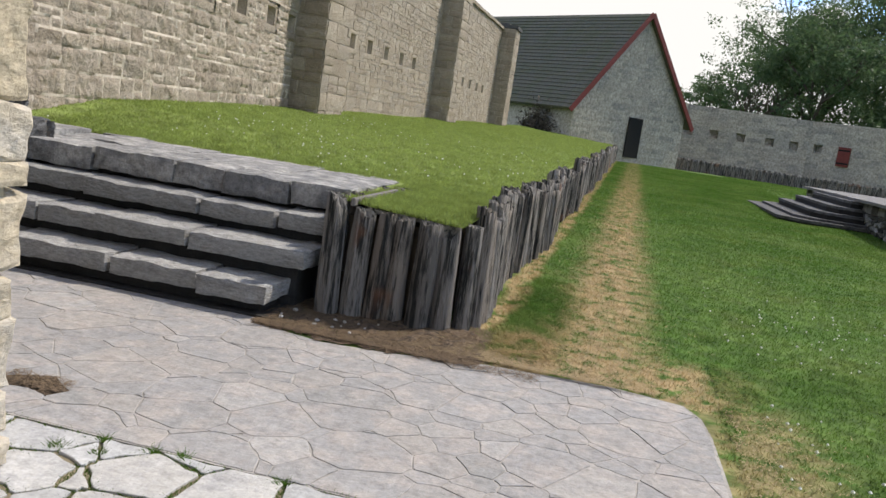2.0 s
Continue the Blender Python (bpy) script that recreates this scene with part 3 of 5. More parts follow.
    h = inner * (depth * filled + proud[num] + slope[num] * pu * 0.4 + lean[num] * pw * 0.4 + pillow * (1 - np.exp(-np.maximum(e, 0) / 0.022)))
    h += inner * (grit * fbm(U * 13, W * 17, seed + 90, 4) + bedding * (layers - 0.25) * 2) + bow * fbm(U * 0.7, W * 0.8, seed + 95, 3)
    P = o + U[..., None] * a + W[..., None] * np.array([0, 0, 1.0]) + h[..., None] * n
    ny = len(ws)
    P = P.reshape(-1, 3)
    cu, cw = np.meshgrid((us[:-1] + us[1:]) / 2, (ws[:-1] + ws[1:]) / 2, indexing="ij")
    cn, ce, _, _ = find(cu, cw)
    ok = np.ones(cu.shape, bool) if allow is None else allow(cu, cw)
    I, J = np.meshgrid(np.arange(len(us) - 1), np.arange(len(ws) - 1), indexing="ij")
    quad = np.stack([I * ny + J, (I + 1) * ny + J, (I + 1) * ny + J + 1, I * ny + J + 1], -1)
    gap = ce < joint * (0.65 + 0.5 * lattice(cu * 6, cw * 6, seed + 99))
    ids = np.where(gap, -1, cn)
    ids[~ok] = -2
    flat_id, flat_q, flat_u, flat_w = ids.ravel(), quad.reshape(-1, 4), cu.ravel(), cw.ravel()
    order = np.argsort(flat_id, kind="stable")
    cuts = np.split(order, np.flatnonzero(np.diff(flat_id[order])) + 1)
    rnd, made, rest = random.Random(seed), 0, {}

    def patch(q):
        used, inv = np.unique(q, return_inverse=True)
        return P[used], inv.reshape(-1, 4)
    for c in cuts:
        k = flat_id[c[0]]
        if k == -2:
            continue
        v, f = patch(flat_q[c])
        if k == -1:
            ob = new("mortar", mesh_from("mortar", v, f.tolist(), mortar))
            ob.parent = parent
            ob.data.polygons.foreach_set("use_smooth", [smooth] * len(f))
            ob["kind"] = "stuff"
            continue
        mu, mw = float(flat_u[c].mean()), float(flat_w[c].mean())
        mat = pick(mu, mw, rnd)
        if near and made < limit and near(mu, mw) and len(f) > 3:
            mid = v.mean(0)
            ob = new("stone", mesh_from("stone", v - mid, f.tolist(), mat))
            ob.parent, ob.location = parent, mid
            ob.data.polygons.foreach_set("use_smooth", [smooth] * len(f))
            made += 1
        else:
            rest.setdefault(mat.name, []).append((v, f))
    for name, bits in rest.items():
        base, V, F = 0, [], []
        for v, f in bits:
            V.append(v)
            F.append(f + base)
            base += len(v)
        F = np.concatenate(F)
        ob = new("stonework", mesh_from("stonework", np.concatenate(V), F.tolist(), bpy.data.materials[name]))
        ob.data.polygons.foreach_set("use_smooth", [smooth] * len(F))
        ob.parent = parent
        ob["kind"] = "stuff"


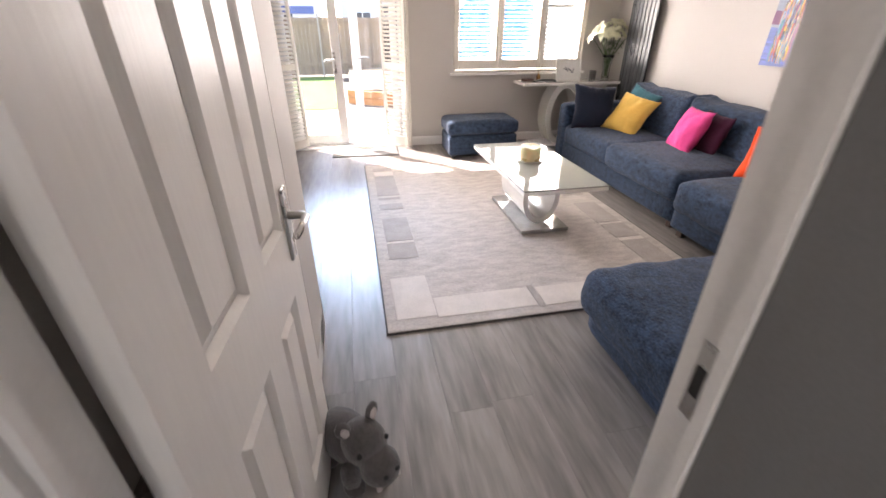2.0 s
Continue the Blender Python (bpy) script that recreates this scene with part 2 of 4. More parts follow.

SET TASK >> Give every line back word for word and leave the pictures out.

RESPONSE BELOW >>
2.0 s
Continue the Blender Python (bpy) script that recreates this scene with part 3 of 5. More parts follow.
    h = inner * (depth * filled + proud[num] + slope[num] * pu * 0.4 + lean[num] * pw * 0.4 + pillow * (1 - np.exp(-np.maximum(e, 0) / 0.022)))
    h += inner * (grit * fbm(U * 13, W * 17, seed + 90, 4) + bedding * (layers - 0.25) * 2) + bow * fbm(U * 0.7, W * 0.8, seed + 95, 3)
    P = o + U[..., None] * a + W[..., None] * np.array([0, 0, 1.0]) + h[..., None] * n
    ny = len(ws)
    P = P.reshape(-1, 3)
    cu, cw = np.meshgrid((us[:-1] + us[1:]) / 2, (ws[:-1] + ws[1:]) / 2, indexing="ij")
    cn, ce, _, _ = find(cu, cw)
    ok = np.ones(cu.shape, bool) if allow is None else allow(cu, cw)
    I, J = np.meshgrid(np.arange(len(us) - 1), np.arange(len(ws) - 1), indexing="ij")
    quad = np.stack([I * ny + J, (I + 1) * ny + J, (I + 1) * ny + J + 1, I * ny + J + 1], -1)
    gap = ce < joint * (0.65 + 0.5 * lattice(cu * 6, cw * 6, seed + 99))
    ids = np.where(gap, -1, cn)
    ids[~ok] = -2
    flat_id, flat_q, flat_u, flat_w = ids.ravel(), quad.reshape(-1, 4), cu.ravel(), cw.ravel()
    order = np.argsort(flat_id, kind="stable")
    cuts = np.split(order, np.flatnonzero(np.diff(flat_id[order])) + 1)
    rnd, made, rest = random.Random(seed), 0, {}

    def patch(q):
        used, inv = np.unique(q, return_inverse=True)
        return P[used], inv.reshape(-1, 4)
    for c in cuts:
        k = flat_id[c[0]]
        if k == -2:
            continue
        v, f = patch(flat_q[c])
        if k == -1:
            ob = new("mortar", mesh_from("mortar", v, f.tolist(), mortar))
            ob.parent = parent
            ob.data.polygons.foreach_set("use_smooth", [smooth] * len(f))
            ob["kind"] = "stuff"
            continue
        mu, mw = float(flat_u[c].mean()), float(flat_w[c].mean())
        mat = pick(mu, mw, rnd)
        if near and made < limit and near(mu, mw) and len(f) > 3:
            mid = v.mean(0)
            ob = new("stone", mesh_from("stone", v - mid, f.tolist(), mat))
            ob.parent, ob.location = parent, mid
            ob.data.polygons.foreach_set("use_smooth", [smooth] * len(f))
            made += 1
        else:
            rest.setdefault(mat.name, []).append((v, f))
    for name, bits in rest.items():
        base, V, F = 0, [], []
        for v, f in bits:
            V.append(v)
            F.append(f + base)
            base += len(v)
        F = np.concatenate(F)
        ob = new("stonework", mesh_from("stonework", np.concatenate(V), F.tolist(), bpy.data.materials[name]))
        ob.data.polygons.foreach_set("use_smooth", [smooth] * len(F))
        ob.parent = parent
        ob["kind"] = "stuff"


2.0 s
Continue the Blender Python (bpy) script that recreates this scene with part 2 of 4. More parts follow.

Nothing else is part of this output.